Published: September 4, 2001
RICHMOND, VA. – A valuable collection of more than 350 pieces of printed primary materials relating to American and British Arts & Crafts and Art Nouveau has been donated to the library of the Virginia Museum of Fine Arts by retired Twentieth Century art curator Frederick R. Brandt.
The donation was made in memory of his late wife, Carol Brandt. Frederick Brandt is now a consulting curator for the museum.
His gift, which includes monographs, journals, pamphlets, flyers and postcards collected over a 30-year period, significantly increases the holdings of the library’s Brandt collection, recently established in memory of Carol Brandt by a grant from Dr and Mrs William Regelson of Richmond.
These materials join the growing collection of rare library holdings from the era, many of which – including the magazines The Studio, Art et Decoration and The Craftsman – were gifts from the Sydney and Frances Lewis. The late Sydney Lewis is served on the museum’s board. His widow, Frances Lewis, is a board member now. Both were long term benefactors of the museum with a special interest in Twentieth Century art.
All of the rdf_Descriptions given to the library by Brandt date from the height of the Arts & Crafts movement. “They form an invaluable corpus of primary source material for the study of the artistic and decorative art production of that time,” says Dr Suzanne Freeman, the museum’s head librarian.
The museum’s world-renowned collection of Art Nouveau and Art Deco objects includes a large number of original American posters from the era, many of which advertise the journals and “little magazines,” as they were known, that form part of the donation: The Fra, The Philistine, Bradley: His Book, The Yellow Book (designed by Aubrey Beardsley), The Roycrofter, The Lark, and Roycroft Magazine. Of special interest are Jugend, which gave its name to the German Art Nouveau movement, Jugenstil; and a full run of the Lark an extremely rare journal published in San Francisco from 1895 to 1896.
“This monographic collection is a perfect example of the book as a fine art object,” Freeman says. “All have their original bindings and graphics, and many are hand illuminated.”
Among the prized titles are two very rare, “Red Letter Shakespeare” works illustrated by Talwin Morris, Much Ado About Nothing, and The Merry Wives of Windsor from 1905; two volumes whose covers were designed by Charles Rennie Mackintosh; and the 1904 edition of the Prayer Book of Edward VII, illustrated with original woodcuts by C.R. Ashbee.
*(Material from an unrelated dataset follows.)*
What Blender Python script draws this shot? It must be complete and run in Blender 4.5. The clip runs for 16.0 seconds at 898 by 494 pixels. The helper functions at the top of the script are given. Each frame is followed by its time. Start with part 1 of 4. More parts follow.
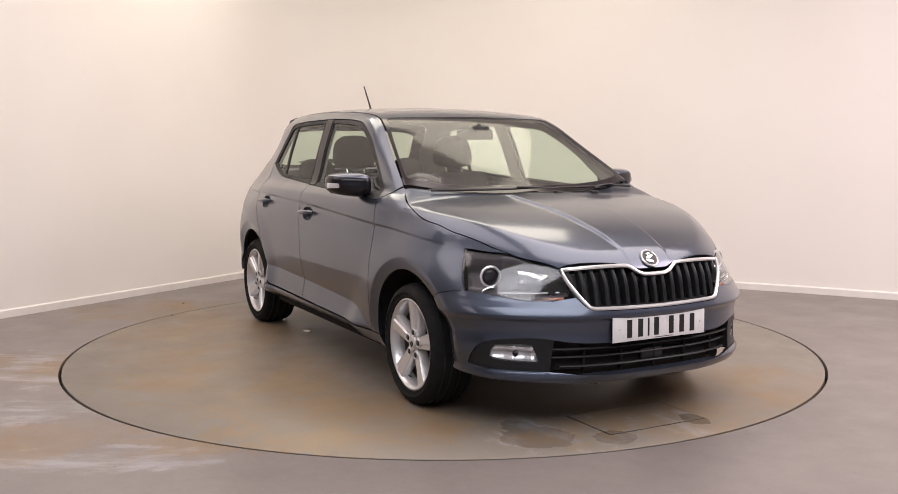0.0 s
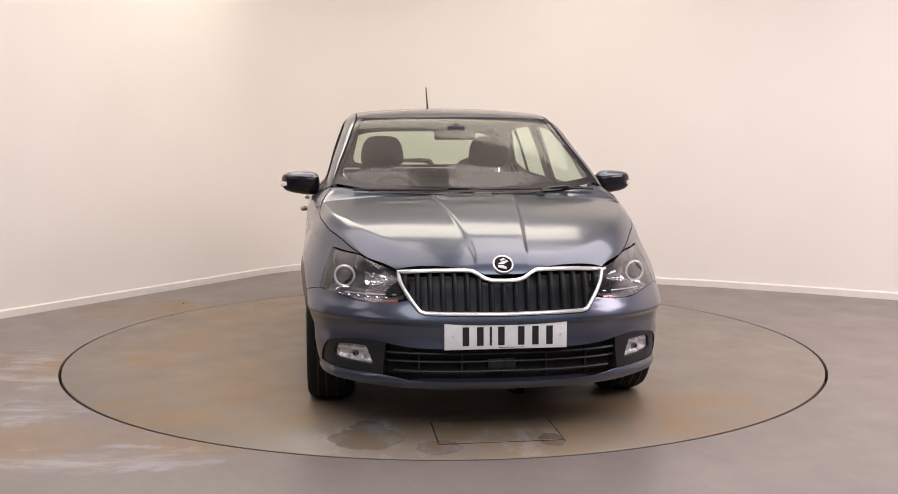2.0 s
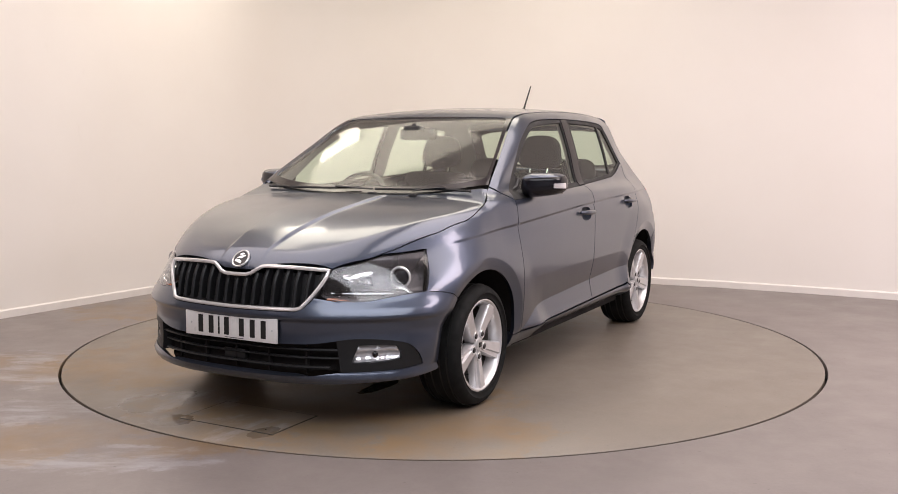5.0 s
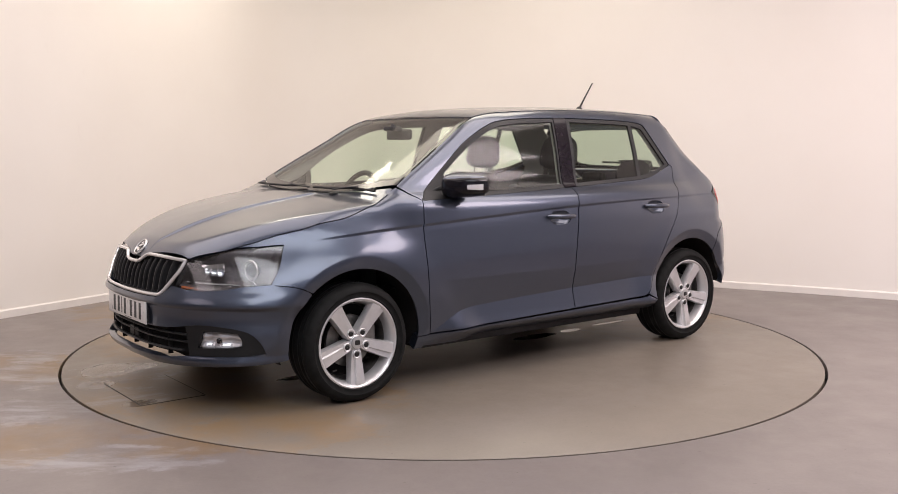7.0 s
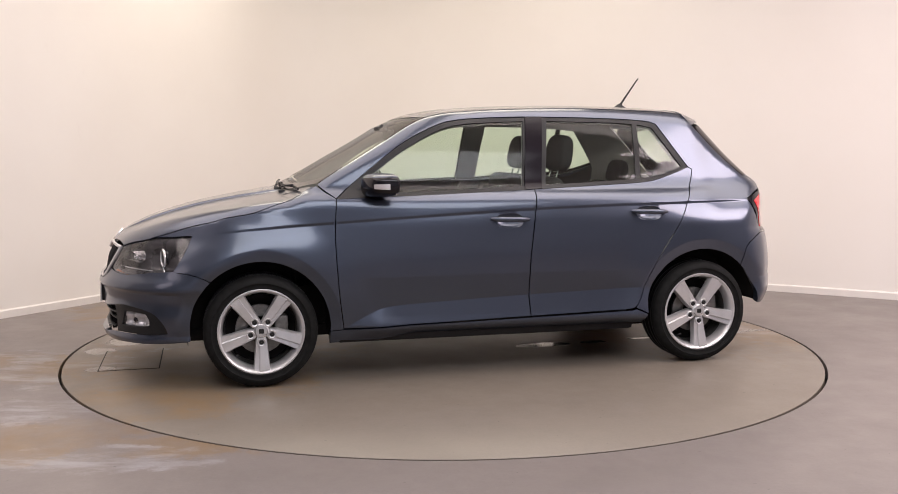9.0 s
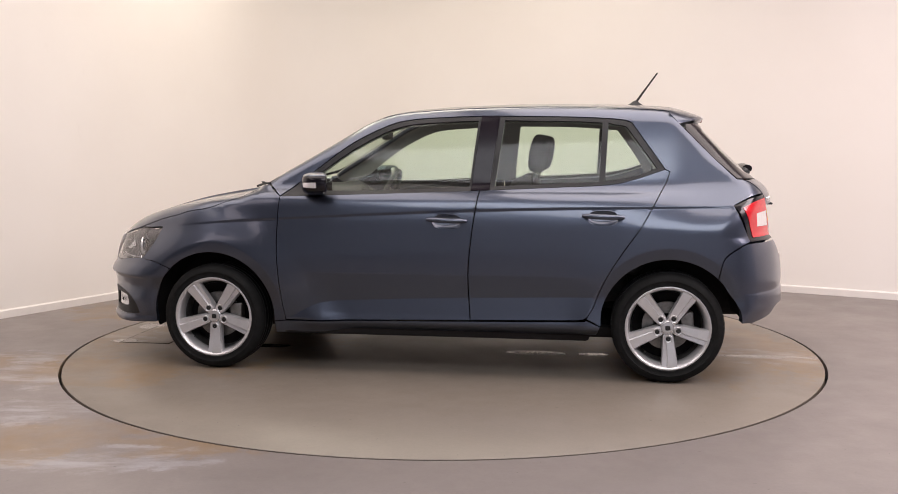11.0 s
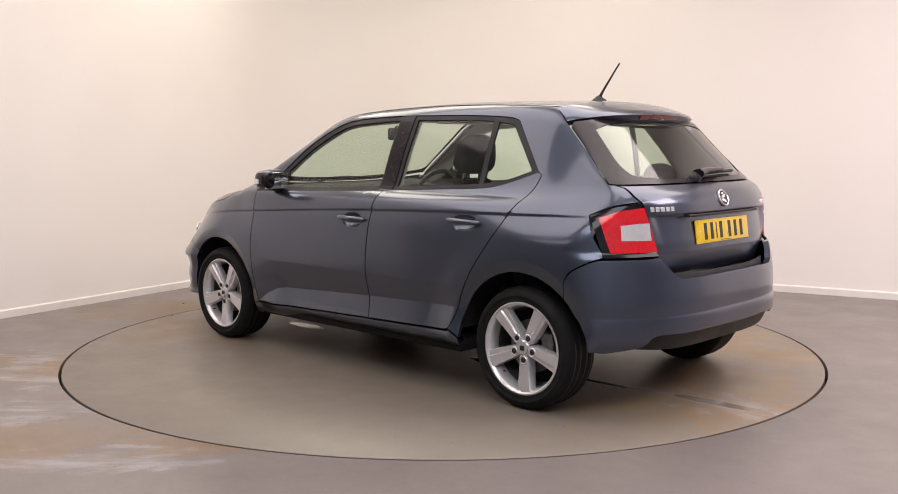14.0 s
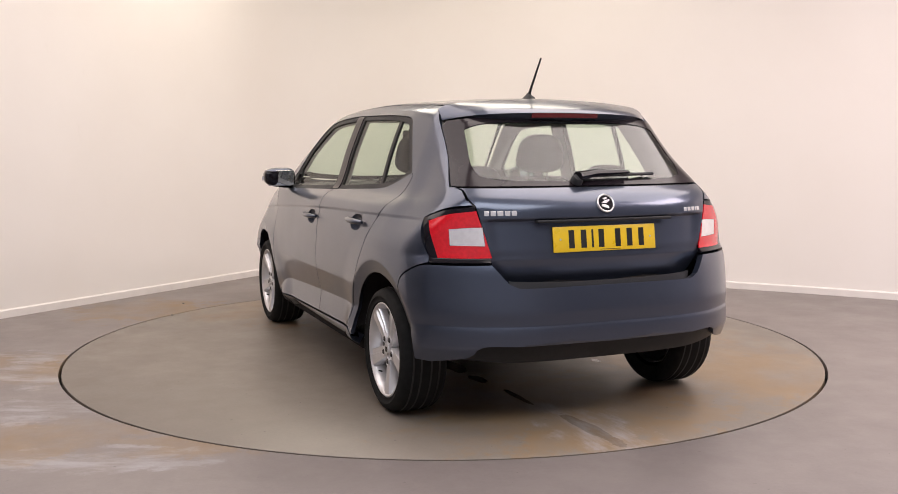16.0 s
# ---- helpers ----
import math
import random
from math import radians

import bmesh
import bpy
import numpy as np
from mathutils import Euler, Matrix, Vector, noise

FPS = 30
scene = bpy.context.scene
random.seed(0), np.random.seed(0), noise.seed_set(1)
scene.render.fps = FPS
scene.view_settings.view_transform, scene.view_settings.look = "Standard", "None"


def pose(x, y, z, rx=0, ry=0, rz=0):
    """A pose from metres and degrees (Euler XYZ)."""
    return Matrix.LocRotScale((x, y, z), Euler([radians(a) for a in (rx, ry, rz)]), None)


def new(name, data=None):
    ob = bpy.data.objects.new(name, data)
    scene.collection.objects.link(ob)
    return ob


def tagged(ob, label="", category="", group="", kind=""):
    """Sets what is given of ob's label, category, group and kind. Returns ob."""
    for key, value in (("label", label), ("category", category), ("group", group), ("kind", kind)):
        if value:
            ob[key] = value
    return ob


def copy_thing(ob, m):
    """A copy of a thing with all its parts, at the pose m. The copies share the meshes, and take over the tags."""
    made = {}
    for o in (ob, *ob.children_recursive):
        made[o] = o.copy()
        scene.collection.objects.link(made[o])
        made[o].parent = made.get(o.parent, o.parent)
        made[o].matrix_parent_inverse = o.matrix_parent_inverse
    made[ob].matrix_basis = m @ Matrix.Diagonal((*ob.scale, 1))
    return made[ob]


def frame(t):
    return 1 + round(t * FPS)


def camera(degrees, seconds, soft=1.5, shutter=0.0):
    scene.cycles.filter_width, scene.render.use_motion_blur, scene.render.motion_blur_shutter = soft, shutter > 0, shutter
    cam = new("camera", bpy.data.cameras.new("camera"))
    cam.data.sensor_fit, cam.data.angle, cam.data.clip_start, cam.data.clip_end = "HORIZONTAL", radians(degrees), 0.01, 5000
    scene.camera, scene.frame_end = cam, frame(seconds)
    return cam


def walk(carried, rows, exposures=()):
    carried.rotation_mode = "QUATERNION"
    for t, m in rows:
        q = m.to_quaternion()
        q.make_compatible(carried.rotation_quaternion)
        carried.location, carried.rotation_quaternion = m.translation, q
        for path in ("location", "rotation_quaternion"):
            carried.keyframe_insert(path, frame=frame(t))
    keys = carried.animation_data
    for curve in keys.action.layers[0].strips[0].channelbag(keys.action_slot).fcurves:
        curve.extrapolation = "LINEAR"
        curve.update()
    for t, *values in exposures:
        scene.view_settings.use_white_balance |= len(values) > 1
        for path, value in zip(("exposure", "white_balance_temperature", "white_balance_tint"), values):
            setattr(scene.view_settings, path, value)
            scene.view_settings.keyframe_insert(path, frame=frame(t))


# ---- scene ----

Freeman says the Virginia Museum of Fine Arts library continues to seek material from the Arts & Crafts, Art Nouveau and Art Deco eras to add to the Carol J. Brandt Memorial collection.
The museum’s reference library houses approximately 70,000 volumes. The library is open to the public Tuesday through Friday from 11 am to 5 pm. From September through May, the library is also open on Saturdays from 11 am to 5 pm. The library’s catalog is on the Web at www.pandora.vmfa.state.va.us or through a link on the museum’s public Web site at www.vmfa.state.va.us.